What to produce
The material below contains a line with "scene.collection.objects.link(ob)" and a line with "for t, *values". Copy exactly those two lines and all lines between them.

-- begin --

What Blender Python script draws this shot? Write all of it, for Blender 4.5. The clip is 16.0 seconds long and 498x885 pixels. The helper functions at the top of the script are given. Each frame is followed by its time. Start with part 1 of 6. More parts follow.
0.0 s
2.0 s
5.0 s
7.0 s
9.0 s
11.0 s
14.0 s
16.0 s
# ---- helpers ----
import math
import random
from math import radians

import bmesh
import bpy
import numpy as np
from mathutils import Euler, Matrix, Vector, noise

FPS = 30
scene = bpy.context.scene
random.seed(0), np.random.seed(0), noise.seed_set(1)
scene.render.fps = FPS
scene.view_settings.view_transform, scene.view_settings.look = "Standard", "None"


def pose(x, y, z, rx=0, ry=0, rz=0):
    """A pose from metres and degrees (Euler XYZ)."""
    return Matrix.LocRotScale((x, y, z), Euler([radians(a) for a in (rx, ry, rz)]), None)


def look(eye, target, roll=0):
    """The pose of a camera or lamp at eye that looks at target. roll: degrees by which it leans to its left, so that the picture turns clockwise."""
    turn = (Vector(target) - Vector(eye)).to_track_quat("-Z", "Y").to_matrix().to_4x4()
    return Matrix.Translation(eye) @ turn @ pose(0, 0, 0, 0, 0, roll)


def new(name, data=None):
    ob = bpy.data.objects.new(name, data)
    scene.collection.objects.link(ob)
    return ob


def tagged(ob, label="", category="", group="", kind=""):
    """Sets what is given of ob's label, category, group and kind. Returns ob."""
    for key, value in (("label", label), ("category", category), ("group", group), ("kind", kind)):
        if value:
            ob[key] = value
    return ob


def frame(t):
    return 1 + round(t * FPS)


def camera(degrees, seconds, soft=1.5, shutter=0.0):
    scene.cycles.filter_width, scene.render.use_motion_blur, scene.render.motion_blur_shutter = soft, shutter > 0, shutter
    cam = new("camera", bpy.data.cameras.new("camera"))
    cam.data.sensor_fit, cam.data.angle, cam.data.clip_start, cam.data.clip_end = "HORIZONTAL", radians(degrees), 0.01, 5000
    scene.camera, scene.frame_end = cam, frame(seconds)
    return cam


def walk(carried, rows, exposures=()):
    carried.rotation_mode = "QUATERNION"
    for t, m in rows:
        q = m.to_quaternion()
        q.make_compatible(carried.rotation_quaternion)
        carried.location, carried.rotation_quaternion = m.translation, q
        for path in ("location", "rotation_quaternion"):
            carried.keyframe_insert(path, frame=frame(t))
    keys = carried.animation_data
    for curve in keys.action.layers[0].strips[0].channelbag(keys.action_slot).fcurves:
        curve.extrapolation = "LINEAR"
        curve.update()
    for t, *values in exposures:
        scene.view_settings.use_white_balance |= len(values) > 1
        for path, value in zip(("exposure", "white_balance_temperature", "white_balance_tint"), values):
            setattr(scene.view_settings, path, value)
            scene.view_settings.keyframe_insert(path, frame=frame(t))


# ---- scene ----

-- end --

Solution for this exercise
    scene.collection.objects.link(ob)
    return ob


def tagged(ob, label="", category="", group="", kind=""):
    """Sets what is given of ob's label, category, group and kind. Returns ob."""
    for key, value in (("label", label), ("category", category), ("group", group), ("kind", kind)):
        if value:
            ob[key] = value
    return ob


def frame(t):
    return 1 + round(t * FPS)


def camera(degrees, seconds, soft=1.5, shutter=0.0):
    scene.cycles.filter_width, scene.render.use_motion_blur, scene.render.motion_blur_shutter = soft, shutter > 0, shutter
    cam = new("camera", bpy.data.cameras.new("camera"))
    cam.data.sensor_fit, cam.data.angle, cam.data.clip_start, cam.data.clip_end = "HORIZONTAL", radians(degrees), 0.01, 5000
    scene.camera, scene.frame_end = cam, frame(seconds)
    return cam


def walk(carried, rows, exposures=()):
    carried.rotation_mode = "QUATERNION"
    for t, m in rows:
        q = m.to_quaternion()
        q.make_compatible(carried.rotation_quaternion)
        carried.location, carried.rotation_quaternion = m.translation, q
        for path in ("location", "rotation_quaternion"):
            carried.keyframe_insert(path, frame=frame(t))
    keys = carried.animation_data
    for curve in keys.action.layers[0].strips[0].channelbag(keys.action_slot).fcurves:
        curve.extrapolation = "LINEAR"
        curve.update()
    for t, *values in exposures:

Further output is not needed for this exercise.